Email can really kill your productive time, and it’s something you will start to notice once you start tracking your tasks. Xavier suggests picking a short time window during the day when you can respond to emails. This limits the endless back-and-forth you can get with email threads.
He also points out how important it is to communicate with your colleagues in other ways. Instead of keeping that email thread going forever, why not respond to it in person by walking over to their office? It’s nicer than simply ignoring it.
You have to slowly nudge people in the right direction. It takes time for people to adjust to the idea that you won’t be able to immediately respond to each request.
In my own experience, most managers are pretty reasonable when you explain your need for uninterrupted time. They will probably be impressed that you kept track of all those hours in the first place. When people see the actual numbers in front of them, you barely need to do any explaining. Your point will be clear as day.
Eight Hours Is Actually a Lot of Work
I keep saying this because I keep finding it to be true. Most people don’t even come close to working eight hours a day. That’s not to be taken as a judgment. It’s a basic fact.
Most of this is out of our control. Modern offices aren’t the kind of space where real productive work happens. There are too many distractions and interruptions to keep people from performing at their peak.
When I was working in an office, I maxed out at six hours of real work each day. I found that most of my time was either spent in meetings or spur-of-the-moment discussions with co-workers. There was little time for the mostly solitary, long-term sessions that produced the bulk of the work.
I have a simple challenge for you. Sit down, start tracking your time, and put in a real eight-hour day. You will be amazed what you can accomplish.
Most of you will find that working a full eight-hour day is pretty difficult. It takes some serious discipline. My point isn’t to make you feel guilty about not working a real eight-hour day, but to illustrate just how much of your working time goes to other activities that aren’t work-related.

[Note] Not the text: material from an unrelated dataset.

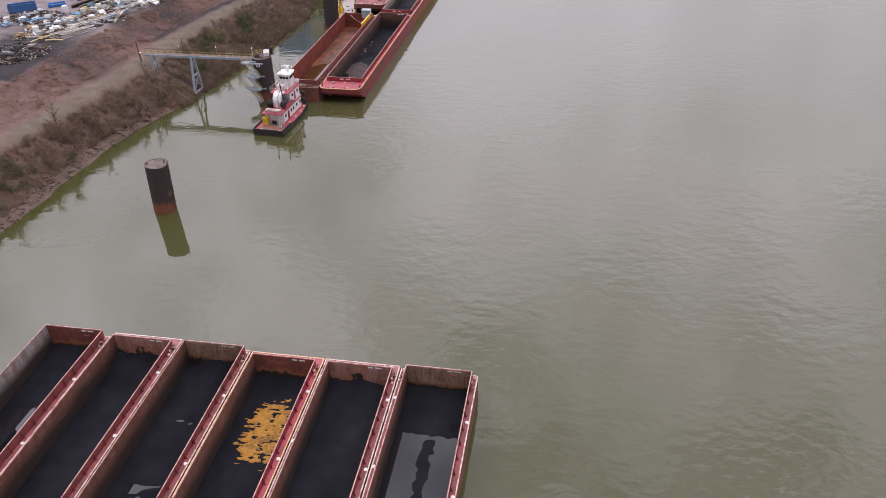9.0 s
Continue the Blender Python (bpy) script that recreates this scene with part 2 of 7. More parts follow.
M_white = surface("white_paint", (0.88, 0.875, 0.875), (0.70, 0.64, 0.60), 0.5, 0, 0.22, 0.5, 2.5, 0.05, 0.2, (0.5, 0.38, 0.3))
M_offwhite = surface("dirty_white_paint", (0.66, 0.62, 0.57), (0.40, 0.33, 0.27), 0.6, 0, 0.42, 0.8, 3.0, 0.1)
M_cream = surface("cream_cover_paint", (0.74, 0.60, 0.36), (0.50, 0.35, 0.2), 0.6, 0, 0.35, 1.0, 4.0, 0.1)
M_galv = surface("galvanised_steel", (0.42, 0.45, 0.47), (0.27, 0.26, 0.25), 0.5, 0.4, 0.45, 0.8, 3.0, 0.1)
M_black_steel = surface("black_steel", (0.03, 0.03, 0.032), (0.07, 0.045, 0.035), 0.6, 0.2, 0.42, 1.0, 4.0, 0.15)
M_rubber = surface("black_rubber", (0.02, 0.02, 0.021), (0.045, 0.042, 0.04), 0.8, 0, 0.45, 1.0, 4.0, 0.2)
M_cable = surface("steel_cable", (0.06, 0.05, 0.045), (0.12, 0.08, 0.06), 0.7, 0.3, 0.45, 2.0, 6.0, 0.1)
M_cell = surface("brown_sheet_piling", (0.044, 0.032, 0.034), (0.080, 0.045, 0.038), 0.7, 0.0, 0.42, 0.4, 2.0, 0.25, 0.35, (0.085, 0.042, 0.032))
M_cell_top = surface("gravel_fill", (0.21, 0.165, 0.15), (0.12, 0.09, 0.08), 0.95, 0, 0.5, 0.8, 4.0, 0.5)
M_concrete = surface("grey_concrete", (0.42, 0.39, 0.37), (0.26, 0.23, 0.21), 0.85, 0, 0.45, 0.25, 2.5, 0.2, 0.3, (0.22, 0.18, 0.15))
M_dock_deck = surface("pale_concrete_dock_deck", (0.50, 0.45, 0.43), (0.32, 0.27, 0.25), 0.85, 0, 0.45, 0.2, 1.6, 0.15)
M_dock_side = surface("rusty_pontoon_side", (0.16, 0.085, 0.055), (0.08, 0.05, 0.04), 0.8, 0, 0.5, 0.4, 2.0, 0.2, 0.5, (0.22, 0.12, 0.06))
M_blue = surface("bright_blue_cladding", (0.022, 0.255, 0.80), (0.022, 0.20, 0.64), 0.5, 0, 0.30, 0.12, 1.2, 0.03, 0.12, (0.03, 0.19, 0.55))
M_blue_dull = surface("dull_blue_steel_paint", (0.055, 0.175, 0.44), (0.08, 0.13, 0.23), 0.6, 0, 0.42, 0.5, 2.5, 0.1)
M_blue_pale = surface("pale_blue_steel_paint", (0.22, 0.36, 0.52), (0.24, 0.26, 0.28), 0.6, 0, 0.42, 0.5, 2.5, 0.1)
M_blue_grey = surface("blue_grey_cladding", (0.13, 0.28, 0.40), (0.12, 0.21, 0.28), 0.6, 0, 0.4, 0.4, 2.0, 0.05)
M_grey_clad = surface("grey_metal_cladding", (0.46, 0.49, 0.53), (0.37, 0.38, 0.40), 0.55, 0.0, 0.38, 0.3, 2.0, 0.08, 0.3, (0.22, 0.2, 0.19))
M_mauve_clad = surface("faded_mauve_cladding", (0.42, 0.33, 0.40), (0.33, 0.26, 0.31), 0.6, 0, 0.38, 0.3, 2.0, 0.08, 0.3, (0.2, 0.15, 0.17))
M_roof_mauve = surface("mauve_roof_sheet", (0.45, 0.35, 0.38), (0.32, 0.22, 0.22), 0.6, 0, 0.4, 0.4, 2.0, 0.08)
M_dark_trim = surface("black_trim", (0.025, 0.024, 0.028), (0.05, 0.045, 0.045), 0.6, 0, 0.4, 1.0, 4.0, 0.05)
M_tan_clad = surface("tan_block_wall", (0.38, 0.28, 0.15), (0.28, 0.20, 0.11), 0.8, 0, 0.4, 0.5, 2.5, 0.1)
M_yellow = surface("safety_yellow_paint", (0.72, 0.46, 0.035), (0.42, 0.24, 0.04), 0.55, 0, 0.36, 0.8, 3.0, 0.08)
M_yellow_pale = surface("faded_yellow_rail_paint", (0.62, 0.50, 0.20), (0.38, 0.27, 0.12), 0.6, 0, 0.4, 1.0, 3.0, 0.08)
M_orange = surface("orange_steel_paint", (0.60, 0.145, 0.045), (0.35, 0.10, 0.05), 0.6, 0, 0.4, 0.8, 3.0, 0.1)
M_brownred = surface("dull_red_steel_paint", (0.36, 0.085, 0.055), (0.2, 0.07, 0.05), 0.65, 0, 0.42, 0.8, 3.0, 0.1)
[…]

This isn’t bad news. In fact, it’s the exact opposite! It means there is room for improvement.
There might be some dream project of yours, something you have always wanted to build if only you had the time. When I started tracking my time, my dream projects suddenly felt within reach. It was simply a matter of steadily putting in the hours, one day at a time.
I can now confidently say that with a little discipline, I could release six apps a year if I wanted to. Assuming just a few of them are successful, I can have a solid revenue stream to keep me afloat. I wouldn’t have known that if I hadn’t started tracking my time. Oftentimes, the real reason you’re not productive is a basic lack of discipline.
Figure out if You’re Wasting Your Time
When you start tracking your time, you might discover you’ve been wasting most of it. Don’t get discouraged if you do. Instead, consider changing your outlook.
- If you have had problems with pushy bosses in the past, perhaps there’s a good chance some of that has been your fault. That’s okay. Claim ownership of your mistakes and do your best to change your work ethic in the future.
- The next time that client tries to yak away on the phone for three hours straight, calmly state the need to stay on task. Most people will appreciate it.
- Is there some task you do each week that sucks up all of your time but doesn’t give you all that much back in return? Just stop doing it! Your future self will thank you.
I track my time because it gives me a clear conscience. At the end of the day, when I’ve put in my eight hours, I know it’s perfectly reasonable to unplug and go on a walk or play video games with my partner. I don’t need to do a bunch of mental gymnastics to justify why I need to take a break. I can just relax.
Programming doesn’t have to be stressful. Managers and customers are always going to be pushy. There is always going to be some bug that needs fixing. And oh yeah, it’s always going to be your fault.
That’s okay. Just take a deep breath. Count to four. Realize you are doing your best, and there are only so many hours in the day. If you are tracking your time, and you have put in a full eight hours of actual work, you have done more than your fair share. You can chill if you want to.
Track – Simple Time Tracking & Invoicing
If you are interested in tracking your time, and you happen to have an iPad, you should download Track – Simple Time Tracking & Invoicing.
I built Track for developers like us. Track makes it easy to create and share timed tasks by focusing on your workday and workweek.
Each day, you get a totally clean slate to work from. When you add a task, it goes up to the top of the list, and the timer starts counting. From this screen, you can see your total working hours on this task, today’s tasks, and all of your tasks from this week.
Track is designed to make it easy for you to switch tasks. I noticed that I keep returning to the same tasks during my workday, so I built Track to give a higher priority to my more recent tasks.
Let’s say you are working on an important feature in the morning, and then Bill Lumbergh barges into your office to call a meeting about the TPS reports. No problem! Just create a quick task to track the time for the meeting, and your software feature task will go directly beneath it.
Once the meeting is done, you won’t have to go searching all over the app for your task. Because your task is the second most recent thing you have worked on, it will be second in the list. Tap on it to start it back up.
Track is designed to help you focus on one task at a time. You can’t run multiple timers, and when you tap to start another task, Track immediately stops the task that was running. This helps to keep it simple.
When you are finished with your workday, workweek, or work month, you can tap on the share button to send an itemized list of your tasks to your manager or client.
If you want to bill for your task, just flick the switch and set your rate. Then tap one of the selections to share your tasks for Today or This Week.
You can share your tasks in email or an iMessage. Other export options are coming in later releases of the product.
Track also has a calendar view that lets you edit all of your tasks from this month and others. From the calendar, you can export all of your tasks for a given month. This is handy if you want to do more detailed bookkeeping.
Track is pleasantly minimalistic in its design. You don’t even need to create an account to use it.
If you happen to be signed in with your existing iCloud account, Track will automatically backup your tasks. That way, if you use Track on another Apple device (or delete the app), you won’t lose your data.
In the not-too-distant future, Track will be available on the iPhone & the Mac. Your tasks will seamlessly sync between the different devices, giving you access to time tracking everywhere you go, all without ever having to sign up for an account or remember passwords.
Track makes the complex simple. It takes the headache out of tracking your time so you can focus on creating great software.